DeLay has been under siege in part because the House ethics committee admonished him last fall and in part because of questions raised in news reports about three overseas trips he took in recent years.

He has strenuously denied any wrongdoing and said he wants to appear before the chairman and senior Democrat on the ethics committee to clear himself.

The ethics controversy surrounding DeLay has spilled over to the panel itself. Democrats, accusing Republicans of pushing through a unilateral rules change to protect DeLay, have refused to allow the committee to conduct business.

While DeLay and others accuse Democrats of seeking political points from the controversy, some Republicans have privately begun to express concern that the party could be damaged unless a way is found out of the impasse.

In an overture to Democrats on the panel, Rep. Doc Hastings, R-Wash., the chairman, offered last week to change portions of the new rules. His proposal was swiftly rejected.

Republicans, speaking on condition of anonymity, have said they expect Hastings to make another attempt at compromise in the next several days.

A spokesman for DeLay confirmed the authenticity of the mailing to supporters after it was obtained independently.

In the mailing, DeLay wrote supporters that he was contacting them after receiving requests for a "fact versus fiction briefing document."

"It should come as no surprise that following the 2004 election-year attacks on the president that the Democrats, their syndicate of third-party organizations ... and the legion of Democrat-friendly press would turn their attention to trying to retake Congress," he wrote.

The accompanying summary said, "Tom DeLay does not stand accused of any violation of any law or rule in any forum and has never been found to have violated any law or rule by anyone."

In the case of a complaint that went to the ethics committee last year, the mailing said, three of four individual counts were dismissed and a fourth deferred.

"The committee sent him two letters containing informal warnings to be careful in the future for what it admitted were cases of first impression.
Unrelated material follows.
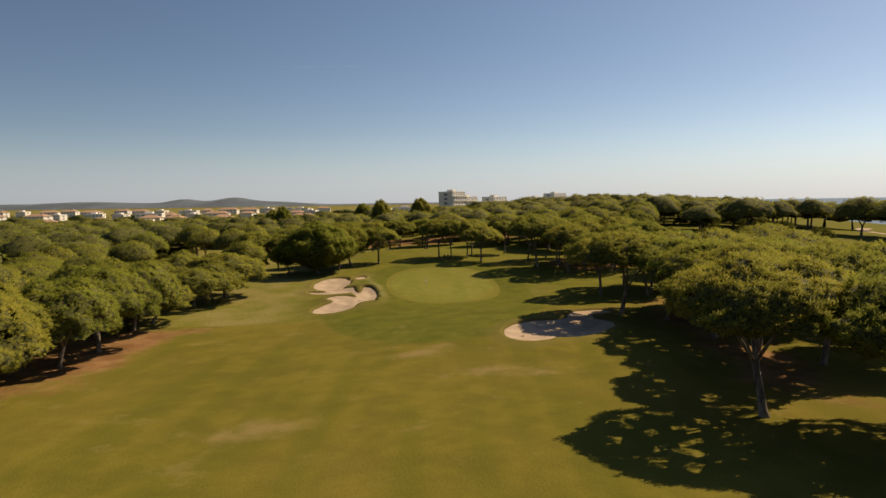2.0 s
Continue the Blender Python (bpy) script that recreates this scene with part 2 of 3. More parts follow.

The verb 'admonished' was used and is now exploited to mean some sort of sanction," it said.

Democrats highlighted this portion of DeLay's defense.

"He is still unwilling to admit that he did anything wrong," a spokeswoman for Rep. Nancy Pelosi, the Democratic House leader, told the new York Times.

As for three trips that have come under scrutiny, the mailing said journeys to Russia in 1997 and the United Kingdom in 2000 were proper.

It said DeLay went to South Korea in 2001 not realizing the organization that paid for the journey had registered as a foreign agent two days before the traveling party left the United States.

The mailing was the most recent attempt by DeLay to shore up his political support in the wake of ethics allegations.

Last week, he said the charges against him constituted the "Democrats agenda" and told reporters he didn't intend to answer questions about them. The same day, he granted a lengthy interview to The Washington Times, which is widely read among conservatives.